One of the major sticking points during Sunderland’s courting of Allardyce is expected to be his demand for autonomy in the transfer market as well as a sizable transfer budget to sign his own players during the January window.

[ MORE: Advocaat: Sunderland squad too thin, chairman to blame ]

Allardyce seems like the no. 1 guy you’d like to bring in to steady a capsized ship — cough Sunderland cough — in any situation. Not only does he have a successful track record in the Premier League, but he’s the kind of no-nonsense leader a club like Sunderland so desperately needs as they find themselves in yet another relegation battle just eight games into the new season.

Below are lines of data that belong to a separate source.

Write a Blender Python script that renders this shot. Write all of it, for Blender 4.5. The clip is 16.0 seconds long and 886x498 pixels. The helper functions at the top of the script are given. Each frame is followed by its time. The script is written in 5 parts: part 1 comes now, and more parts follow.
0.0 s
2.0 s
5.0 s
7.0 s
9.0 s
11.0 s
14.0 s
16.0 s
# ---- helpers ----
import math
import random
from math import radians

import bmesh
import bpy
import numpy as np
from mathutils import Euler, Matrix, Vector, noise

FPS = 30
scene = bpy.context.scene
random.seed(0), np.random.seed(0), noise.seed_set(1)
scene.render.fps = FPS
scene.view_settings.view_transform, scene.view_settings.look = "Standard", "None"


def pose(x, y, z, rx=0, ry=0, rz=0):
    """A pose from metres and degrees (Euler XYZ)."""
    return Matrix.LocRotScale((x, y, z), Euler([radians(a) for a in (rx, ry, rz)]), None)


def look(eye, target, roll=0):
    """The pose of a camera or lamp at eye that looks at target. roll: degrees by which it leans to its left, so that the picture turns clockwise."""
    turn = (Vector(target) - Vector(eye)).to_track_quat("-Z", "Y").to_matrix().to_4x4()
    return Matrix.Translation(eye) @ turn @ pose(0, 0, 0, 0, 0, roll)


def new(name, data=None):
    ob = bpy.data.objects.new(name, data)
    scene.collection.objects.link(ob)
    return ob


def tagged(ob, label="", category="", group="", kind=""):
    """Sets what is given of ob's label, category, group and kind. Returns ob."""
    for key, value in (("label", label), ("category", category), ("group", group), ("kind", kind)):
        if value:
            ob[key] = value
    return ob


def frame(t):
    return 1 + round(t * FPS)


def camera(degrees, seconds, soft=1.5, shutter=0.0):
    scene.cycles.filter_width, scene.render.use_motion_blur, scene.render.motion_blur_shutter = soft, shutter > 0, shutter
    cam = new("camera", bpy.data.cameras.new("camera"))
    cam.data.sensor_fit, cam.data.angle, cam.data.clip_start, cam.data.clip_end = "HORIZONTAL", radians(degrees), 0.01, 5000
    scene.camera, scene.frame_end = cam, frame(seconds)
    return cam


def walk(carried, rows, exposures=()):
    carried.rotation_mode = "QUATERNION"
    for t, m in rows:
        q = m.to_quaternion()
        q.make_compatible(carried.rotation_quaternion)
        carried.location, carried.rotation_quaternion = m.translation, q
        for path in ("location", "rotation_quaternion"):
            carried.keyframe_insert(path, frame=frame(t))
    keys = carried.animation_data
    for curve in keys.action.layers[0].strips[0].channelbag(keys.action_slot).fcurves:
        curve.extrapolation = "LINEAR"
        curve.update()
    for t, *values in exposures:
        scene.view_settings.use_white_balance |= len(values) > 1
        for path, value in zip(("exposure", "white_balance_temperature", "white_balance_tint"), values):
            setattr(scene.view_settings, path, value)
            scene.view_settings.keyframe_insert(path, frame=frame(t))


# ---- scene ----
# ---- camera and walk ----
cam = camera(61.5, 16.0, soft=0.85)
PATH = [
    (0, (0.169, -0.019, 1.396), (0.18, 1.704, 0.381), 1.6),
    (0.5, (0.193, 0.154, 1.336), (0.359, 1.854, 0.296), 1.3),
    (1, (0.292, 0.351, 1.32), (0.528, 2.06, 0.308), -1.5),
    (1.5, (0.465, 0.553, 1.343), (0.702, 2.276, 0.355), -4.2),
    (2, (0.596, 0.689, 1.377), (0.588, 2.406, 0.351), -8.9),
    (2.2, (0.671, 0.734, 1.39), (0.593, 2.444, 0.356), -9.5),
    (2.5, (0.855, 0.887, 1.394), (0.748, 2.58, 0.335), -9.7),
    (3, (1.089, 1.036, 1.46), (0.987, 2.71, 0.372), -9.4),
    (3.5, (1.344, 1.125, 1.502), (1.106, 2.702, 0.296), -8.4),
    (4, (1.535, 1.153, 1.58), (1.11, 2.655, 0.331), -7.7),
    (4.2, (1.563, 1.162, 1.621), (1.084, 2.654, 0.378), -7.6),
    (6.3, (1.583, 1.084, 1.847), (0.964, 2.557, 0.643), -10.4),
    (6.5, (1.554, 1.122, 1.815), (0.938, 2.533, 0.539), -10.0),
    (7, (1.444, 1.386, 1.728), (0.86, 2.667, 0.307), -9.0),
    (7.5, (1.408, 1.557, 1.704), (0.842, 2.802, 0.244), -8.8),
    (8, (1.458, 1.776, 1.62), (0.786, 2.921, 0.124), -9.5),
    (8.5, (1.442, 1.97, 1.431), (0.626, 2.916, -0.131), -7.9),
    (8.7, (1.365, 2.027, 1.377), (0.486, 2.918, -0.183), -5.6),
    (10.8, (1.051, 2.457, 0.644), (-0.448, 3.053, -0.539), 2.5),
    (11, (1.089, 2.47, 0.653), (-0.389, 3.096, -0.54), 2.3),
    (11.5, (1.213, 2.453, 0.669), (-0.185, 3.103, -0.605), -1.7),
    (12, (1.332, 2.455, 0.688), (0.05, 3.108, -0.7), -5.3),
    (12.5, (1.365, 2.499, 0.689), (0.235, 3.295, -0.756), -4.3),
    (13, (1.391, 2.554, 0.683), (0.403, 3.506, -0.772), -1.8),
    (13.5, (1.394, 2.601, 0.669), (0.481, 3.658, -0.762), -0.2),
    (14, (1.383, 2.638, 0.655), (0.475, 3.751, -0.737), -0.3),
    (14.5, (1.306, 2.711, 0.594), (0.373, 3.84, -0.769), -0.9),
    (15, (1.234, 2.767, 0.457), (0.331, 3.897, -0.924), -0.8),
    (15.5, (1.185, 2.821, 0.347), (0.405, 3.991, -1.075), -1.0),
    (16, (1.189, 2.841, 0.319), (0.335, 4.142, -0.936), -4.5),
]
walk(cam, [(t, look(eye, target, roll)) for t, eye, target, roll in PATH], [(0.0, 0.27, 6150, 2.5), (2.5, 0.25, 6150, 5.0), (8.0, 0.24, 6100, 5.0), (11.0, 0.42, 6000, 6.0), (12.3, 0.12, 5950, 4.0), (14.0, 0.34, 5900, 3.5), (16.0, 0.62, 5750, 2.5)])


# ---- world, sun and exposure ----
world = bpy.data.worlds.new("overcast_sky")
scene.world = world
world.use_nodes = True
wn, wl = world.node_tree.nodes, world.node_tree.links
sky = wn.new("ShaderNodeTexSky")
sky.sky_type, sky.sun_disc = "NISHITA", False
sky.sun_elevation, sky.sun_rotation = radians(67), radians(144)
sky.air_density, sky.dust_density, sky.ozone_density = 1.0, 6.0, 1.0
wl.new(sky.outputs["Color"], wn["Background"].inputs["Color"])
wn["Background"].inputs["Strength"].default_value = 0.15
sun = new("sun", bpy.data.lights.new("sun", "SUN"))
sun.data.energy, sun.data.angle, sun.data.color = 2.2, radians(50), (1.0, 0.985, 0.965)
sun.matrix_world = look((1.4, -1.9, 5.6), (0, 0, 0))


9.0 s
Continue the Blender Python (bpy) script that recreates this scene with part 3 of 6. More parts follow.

Short hopes to have Allardyce signed, sealed and delivered when the Premier League returns to action next weekend. In that event, Allardyce’s first game in charge of Sunderland would be a trip to West Bromwich Albion. His first home fixture? Home to Tyne-Wear derby rivals Newcastle United, a club whose boisterous fanbase still holds a great deal of disdain for Big Sam. Sometimes the football gods really are looking out for us.